On whether Cardinal Wuerl of Washington, DC, should resign

“I got to be personal – he’s a good friend and he’s a tremendous leader. I kind of hope he doesn’t resign. We need him. He’s been a great source of reform in the past.

I trust him enough that if he thinks he needs to resign for the good of the church, he will. And I would respect that decision.”

Read more about the calls for Cardinal Wuerl’s resignation.

On the accusations by Archbishop Carlo Maria Vigano

“I do think we need to take Archbishop Vigano’s allegations seriously. I trust the Pope very much. I think he’s going to say we need to get to the bottom of this, let’s look into it, let’s not be rash and impetuous in answering. But I owe my people an answer to this.

And I think we’ll get them. I trust the Pope.”

Read more about Archbishop Vigano’s allegations.

On whether homosexuality played a role in the church’s sex abuse crisis

“I don’t think that’s the sole root of it. The sole root of it is a lack of chastity, a lack of virtue. This isn’t about right or left. This isn’t about gay or straight.
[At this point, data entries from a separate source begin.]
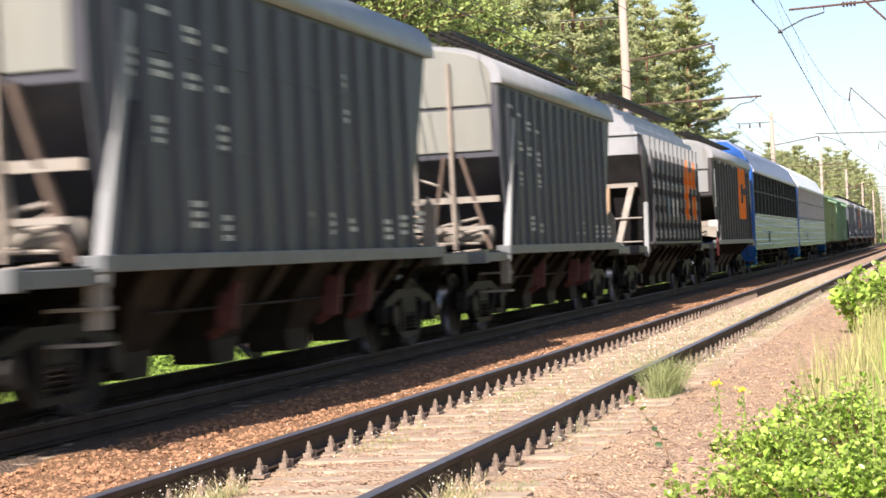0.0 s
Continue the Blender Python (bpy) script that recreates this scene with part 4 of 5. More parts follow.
M_FADED = mat("faded_stencil", (0.22, 0.3, 0.22), 0.6, var=0.2, scale=12, bump=0.0)

hopper_wagon("dark grey-green covered hopper wagon with dusty cream end frames", M_GREYGREEN, 18.9, front="open", half_bot=5.0, half_top=5.3, seed=1, spots=panel_spots(1, half=5.0))
hopper_wagon("dark grey-green covered hopper wagon with dusty cream end frames", M_GREYGREEN, 33.6, front="open", half_bot=5.0, half_top=5.3, seed=2, spots=panel_spots(2, half=5.0))
M_BULGEROOF = mat("paint_blue_grey_roof", (0.2, 0.21, 0.24), 0.5, var=0.2, scale=2.0, dirt=(0.14, 0.13, 0.12), bump=0.06)
hopper_wagon("dark grey hopper wagon with bulged ribbed sides and an orange mark", M_BULGE_C, 48.6, front="bulge", half_bot=4.6, half_top=5.35, ribs=11, hw=1.5, roof=M_BULGEROOF, seed=3,
             spots=[(-4.3 + 0.8 * k, z, 0.4, 2) for k in range(10) for z in (1.56, 2.76)])
hopper_wagon("olive grey covered hopper wagon with an orange mark and white ends", M_WARM_C, 63.7, seed=4, spots=panel_spots(4), guard="cream")
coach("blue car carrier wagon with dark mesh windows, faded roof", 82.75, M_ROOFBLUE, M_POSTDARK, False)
coach("blue car carrier wagon with pale window posts and a white roof", 107.15, M_ROOFWHITE, M_POST, True)
boxcar("weathered green boxcar with sliding doors and rust stains", 127.2, M_GREEN2, 5, -1.9, 0.42, 2.72)
boxcar("dark green boxcar with sliding doors and a light green roof", 144.3, M_GREEN, 6, -1.55, 0.86, 3.25)
hopper_wagon("blue-grey covered hopper wagon with white ends and an orange warning plate", M_GREYBLUE, 160.8, seed=7, spots=panel_spots(7, dense=0), cone=True, guard="none")
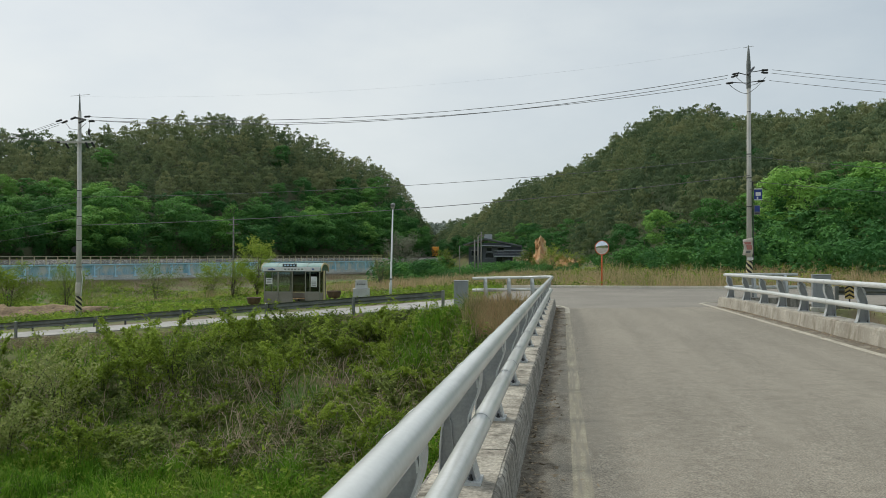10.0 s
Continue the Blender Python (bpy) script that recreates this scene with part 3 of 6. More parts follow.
def post_meshes():
    """A cast railing post: a web with a rounded recess, flanges along both edges and a foot."""
    inner = [(0.0, 0.0), (-0.02, 0.07), (-0.042, 0.16), (-0.057, 0.25), (-0.062, 0.33), (-0.062, 0.40), (-0.04, 0.47), (-0.008, 0.545), (0.006, 0.62), (0.004, 0.69), (-0.002, 0.75), (-0.004, 0.785)]
    outer = [(-0.245, 0.0), (-0.243, 0.13), (-0.236, 0.27), (-0.216, 0.41), (-0.182, 0.54), (-0.14, 0.65), (-0.098, 0.73), (-0.056, 0.785), (-0.012, 0.815)]
    inner, outer = soft_line(inner), soft_line(outer)
    ring = inner + outer[::-1]
    web = prism(ring, "y", -0.006, 0.006)
    def flange(line, w, d0=-0.05, d1=0.05):
        """A strip of thickness w along the line, reaching from d0 to d1 across."""
        vs, fs = [], []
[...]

This is about right and wrong. We’re just talking about decent human upright behavior. You don’t abuse a minor. You don’t do that. That’s just – I don’t care if you have no faith. You know that that is vicious, that’s diabolical. You don’t do it.

“It’s about right and wrong, I don’t think it’s about gay and straight. I don’t think it’s about liberal or conservative. I don’t think it’s about Vigano or Pope Francis. It’s about right and wrong.”

On whether the church should change its rules on clergy celibacy

“If it needs to change, it shouldn’t be just because of that reason (the clergy sex abuse crisis). There could be other good reasons to talk about a change. And I’m at peace with talking about those. To jump to the conclusion here, I don’t know.”